Still, it’s not like Cameron would settle in and get comfy immediately. He would look over his shoulder for years, forever worried another kicking candidate would be drafted or airlifted in on a moment’s notice.
Every kick, he felt, could be his last. And after getting a vote of confidence from Jauch in 1980, he truly worried about his future after the Labour Day Classic that same year.
“First punt of the game after I beat these guys out is into a hurricane,” Cameron recalled, laughing about the moment now. “We’re at our 20-yard line I punted and tried to draw a roughing-the-kicker penalty, but the ball shanks off my foot and goes about 15 yards downfield and starts bounding backward and goes out of bounds at our 12. It was a minus-eight yards punt.
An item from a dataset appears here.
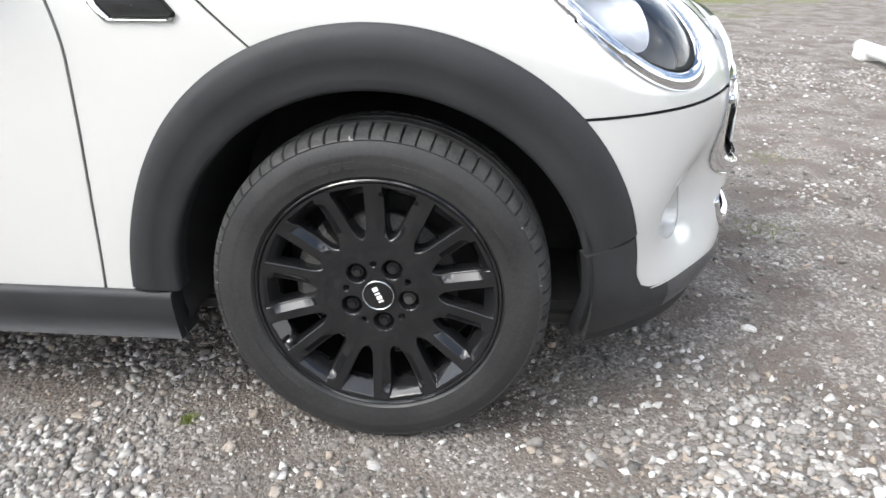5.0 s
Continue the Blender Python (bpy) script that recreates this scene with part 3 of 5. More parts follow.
# lower front: plastic that runs on from the arch under the bumper and across as a chin
low_line = bz - 0.207 - 0.024 * np.clip((bx - 0.42) / 0.16, 0, 1)
under = [0.004 - corner, np.hypot(bx, bz - HUB_Z) - 0.372, low_line, bx - 0.2, bx * math.tan(radians(12.0)) + HUB_Z - bz]
swell = 0.003 + 0.010 * np.clip(-corner / 0.016, 0, 1) - 0.020 * np.clip((0.30 - bz) / 0.09, 0, 1)
LIPGRID = BODY + slope(hull, BODY) * swell[..., None]
v, f = clipped(LIPGRID, under + [0.540 - bx])
f = orient(v, f, outward)
for side in ((v, f), mirrored(v, f)):
    skin("lower_arch_trim", *side, PLASTIC, car, "", 0.030)
v, f = clipped(LIPGRID, under + [bx - 0.540])
f = orient(v, f, outward)
skin("front_lip", *joined((v, f), mirrored(v, f)), CHIN, car, "satin grey plastic chin", 0.030)

# floor pan
part("floor_pan", block(3.35, 1.40, 0.05, (-1.25, 0, 0.215), 0.02), LINER, car)

# pinstripes: two thin dark lines each side of the bonnet
def stripe(y0, y1, lift=0.0008):
    x = np.linspace(-0.335, 0.69, 60)
    t = (x + 0.335) / 1.025
    y = y0 + (y1 - y0) * t ** 1.3
    o = np.stack([x, y, np.full(60, 0.5)], -1)
    p = meet(hull, o, np.tile((0, 0, 1.0), (60, 1)), 0.8)
    keep = grille_field(p[:, 1], p[:, 2]) > 0.003
    p = p[keep]
    n = slope(hull, p)
    return sweep(p + n * lift, [(0.0007, -0.0026), (0.0007, 0.0026), (-0.001, 0.0026), (-0.001, -0.0026)], up=n)


for s in (-1, 1):
    for y0, y1 in ((0.355, 0.385), (0.240, 0.255)):
        mesh_ob("pinstripe", *stripe(s * y0, s * y1), INK, car, smooth=False)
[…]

My next punt went five yards. FIVE. And it starts bounding backwards, too. All I could think was ‘Oh my God.’
“So it was after that game that I said to myself, ‘If I’m ever going to last in this league I have to figure out how to punt into the wind.’ After that, every day in practice whatever way the wind was blowing, I punted into it to figure out a style where I could handle it. Otherwise, I never would have lasted in Winnipeg if I didn’t know how to punt into the wind.”
Cameron would further hone his craft, concentrating on kicking in crappy conditions and the efforts paid off in full during the 1988 Grey Cup in blustery conditions in Ottawa when he was named the Most Valuable Canadian in the Bombers’ 22-21 victory over the B.C. Lions in a championship game which field position played a huge factor.
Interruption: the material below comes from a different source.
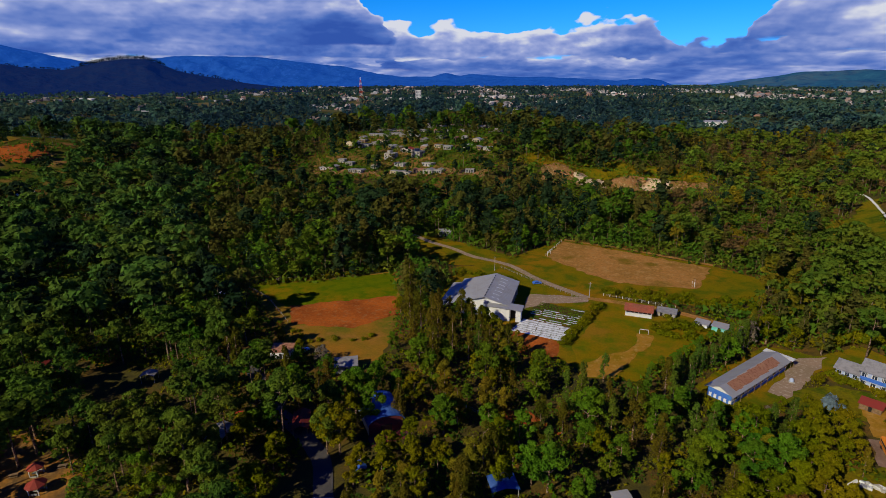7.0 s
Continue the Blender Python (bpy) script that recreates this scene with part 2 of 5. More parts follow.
M["pine"] = leaf_material("pine_needles", (0.028, 0.076, 0.012), (0.105, 0.180, 0.018), (0.165, 0.130, 0.010), 0.45)
M["broad"] = leaf_material("broad_leaves", (0.026, 0.092, 0.008), (0.100, 0.205, 0.010), (0.17, 0.125, 0.005), 0.42)
M["olive"] = leaf_material("olive_brown_foliage", (0.048, 0.060, 0.005), (0.12, 0.105, 0.010), (0.16, 0.08, 0.012), 0.5)
M["bush"] = leaf_material("shrub_leaves", (0.070, 0.100, 0.003), (0.165, 0.175, 0.004), (0.24, 0.145, 0.006), 0.5)
M["slope_leaf"] = leaf_material("slope_pine_foliage", (0.052, 0.102, 0.013), (0.130, 0.200, 0.018), (0.19, 0.155, 0.013), 0.5)
M["slope_gold"] = leaf_material("golden_olive_foliage", (0.085, 0.090, 0.008), (0.19, 0.165, 0.010), (0.23, 0.13, 0.012), 0.55)
M["slope_brown"] = leaf_material("brown_dry_foliage", (0.085, 0.062, 0.022), (0.17, 0.11, 0.04), (0.17, 0.085, 0.035), 0.5)
M["pale_bark"] = material("pale_grey_bark", (0.20, 0.155, 0.115), 0.95, 0.0, mottled=((0.05, (0.07, 0.05, 0.036), 0.42, 0.58), (0.6, (0.13, 0.09, 0.06), 0.4, 0.6)))
M["needles"] = material("needle_litter", (0.36, 0.160, 0.030), 0.95, 0.0, mottled=((0.12, (0.15, 0.085, 0.035), 0.45, 0.62), (0.5, (0.33, 0.18, 0.06), 0.52, 0.7)), fine=(1.2, 0.4))
M["quarry"] = material("quarry_rock", (0.36, 0.31, 0.32), 0.95, 0.0, mottled=((0.03, (0.30, 0.23, 0.22), 0.42, 0.6), (0.15, (0.52, 0.42, 0.36), 0.5, 0.7)), fine=(0.5, 0.4), bump=0.8, bump_scale=0.4)
M["path"] = material("trodden_earth_and_grass", (0.33, 0.165, 0.022), 0.95, 0.0, mottled=((0.12, (0.22, 0.135, 0.006), 0.48, 0.66), (0.5, (0.38, 0.22, 0.06), 0.5, 0.7)), fine=(1.5, 0.2))
M["pitch_green"] = material("sports_grass", (0.105, 0.132, 0.002), 0.95, 0.0, mottled=((0.035, (0.21, 0.135, 0.004), 0.46, 0.66), (0.2, (0.07, 0.115, 0.002), 0.45, 0.65)), fine=(1.5, 0.2), bump=0.3, bump_scale=3)
M["slope_grass"] = material("rough_slope_grass", (0.115, 0.130, 0.003), 0.95, 0.0, mottled=((0.025, (0.20, 0.135, 0.006), 0.44, 0.60), (0.09, (0.055, 0.085, 0.004), 0.47, 0.60), (0.4, (0.15, 0.14, 0.006), 0.5, 0.66)), fine=(0.9, 0.45), bump=0.7, bump_scale=1.5)
M["far_leaf"] = leaf_material("valley_pine_foliage", (0.026, 0.076, 0.020), (0.088, 0.180, 0.026), (0.135, 0.13, 0.014), 0.4)
M["valley_broad"] = leaf_material("valley_broad_leaves", (0.028, 0.085, 0.010), (0.090, 0.180, 0.012), (0.150, 0.130, 0.010), 0.5)
M["valley_gum"] = leaf_material("valley_olive_foliage", (0.044, 0.058, 0.015), (0.108, 0.110, 0.018), (0.130, 0.088, 0.016), 0.5)
M["valley_dark"] = leaf_material("valley_dark_foliage", (0.010, 0.030, 0.014), (0.028, 0.062, 0.022), (0.045, 0.050, 0.016), 0.4)
# blue of the distance haze is mixed into this leaf colour
M["hazed_leaf"] = leaf_material("haze_tinted_foliage", (0.028, 0.078, 0.070), (0.075, 0.150, 0.105), (0.115, 0.130, 0.065), 0.45)
M["farm_green"] = material("farm_green", (0.06, 0.10, 0.008), 0.95, 0.02, mottled=((0.004, (0.10, 0.11, 0.010), 0.45, 0.55), (0.012, (0.035, 0.075, 0.010), 0.5, 0.6)), fine=(0.1, 0.3))
M["hill_grass"] = material("hillside_gardens", (0.080, 0.075, 0.010), 0.95, 0.02, mottled=((0.03, (0.25, 0.13, 0.04), 0.43, 0.58), (0.08, (0.04, 0.08, 0.005), 0.45, 0.6)), fine=(0.6, 0.4), bump=0.5, bump_scale=0.8)
# darker far leaves, haze blue put into the colour as well
M["hazed_dark_leaf"] = leaf_material("haze_tinted_dark_foliage", (0.012, 0.040, 0.056), (0.032, 0.076, 0.088), (0.050, 0.066, 0.054), 0.4)
# near-black leaves: the hill's cloud shade is part of this colour
M["crest_leaf"] = leaf_material("shade_painted_crest_foliage", (0.004, 0.010, 0.020), (0.008, 0.020, 0.030), (0.012, 0.018, 0.020), 0.3)
M["bank"] = material("stony_earth_bank", (0.27, 0.125, 0.048), 0.95, 0.1, mottled=((0.15, (0.20, 0.12, 0.04), 0.4, 0.6), (0.6, (0.42, 0.31, 0.19), 0.55, 0.72)), fine=(0.8, 0.4), bump=0.6, bump_scale=1.5)
M["rusty_leaf"] = leaf_material("rust_brown_leaves", (0.10, 0.045, 0.010), (0.17, 0.08, 0.018), (0.15, 0.10, 0.02), 0.4)
M["twig"] = leaf_material("grey_twigs", (0.13, 0.105, 0.085), (0.22, 0.18, 0.14), (0.14, 0.11, 0.05), 0.4)
M["dry_grass"] = material("orange_dry_grass", (0.30, 0.140, 0.016), 0.95, 0.1, mottled=((0.03, (0.13, 0.125, 0.012), 0.42, 0.58), (0.2, (0.30, 0.14, 0.03), 0.5, 0.7)), fine=(1.5, 0.3))
M["bark"] = material("pine_bark", (0.30, 0.20, 0.14), 0.95, 0.1, mottled=((2.0, (0.05, 0.03, 0.02), 0.4, 0.6),), bump=0.4, bump_scale=8)
M["white"] = material("white_painted_render", (0.60, 0.60, 0.63), 0.8, 0.2, mottled=((0.7, (0.55, 0.50, 0.42), 0.52, 0.72),), fine=(3.0, 0.12))
M["metal_roof"] = material("grey_sheet_metal", (0.33, 0.335, 0.365), 0.5, 0.4, 0.25, mottled=((0.25, (0.30, 0.29, 0.29), 0.45, 0.65), (1.2, (0.36, 0.33, 0.31), 0.5, 0.7)))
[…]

“I lived off that game for the rest of my career thank you very much,” said Cameron.
He would appear in six Grey Cups with the Bombers 1984, 1988, 1990, 1992, 1993, 2001 – and has three championship rings from the ’84, ’88 and ’90 teams.
Cameron was a four-time CFL All-Star (1988, 1989, 1990, 1993) and a six-time divisional all-star (1984, 1988, 1989, 1990, 1993, 1995) and was the Bombers Most Outstanding Canadian Player in 1988 and 1998. He was inducted into the Winnipeg Football Club Hall of Fame in 2003, the Nova Scotia Football Hall of Fame in 2009, Canadian Football Hall of Fame in 2010, and the Acadia University Athletics Hall of Fame in 2013.
He and his wife Louise are the proud parents of four – Brett and Shane are both doctors in Winnipeg, twins Ainsley and Avery are attending Acadia – Cameron has called Winnipeg his full-time home since 1983 and built a successful business career as a rental property owner and landlord.
His Ring of Honour ceremony will take place at halftime of the Bombers’ next home game on Friday, September 27th versus the Hamilton Tiger-Cats.
Cameron is the lone Ring of Honour inductee for 2019 and now joins a group of legends that includes Chris Walby, Ken Ploen, Gerry James, Milt Stegall, Dieter Brock, Leo Lewis, Bud Grant, Herb Gray, Doug Brown, Jack Jacobs and Fritz Hanson.
To read about the other Ring of Honour inductees, click here.
“I keep saying how lucky I was, but It was my dream to play and I loved every game,” said Cameron. “I always said playing professional football was like you were in high school and you were getting paid.
“I was lucky I played on incredible teams with incredible players. I was the punter and in a lot of games I had no effect on it at all. Those guys won all the games. Not me. I was there cheering them on, for crying out loud.
“I played with many, many hall of famers and some great coaches. But think about it, what if I had made it in Ottawa and then the team folded like they did (on the eve of the 1987 season)? All of it, as I said, was just pure luck.”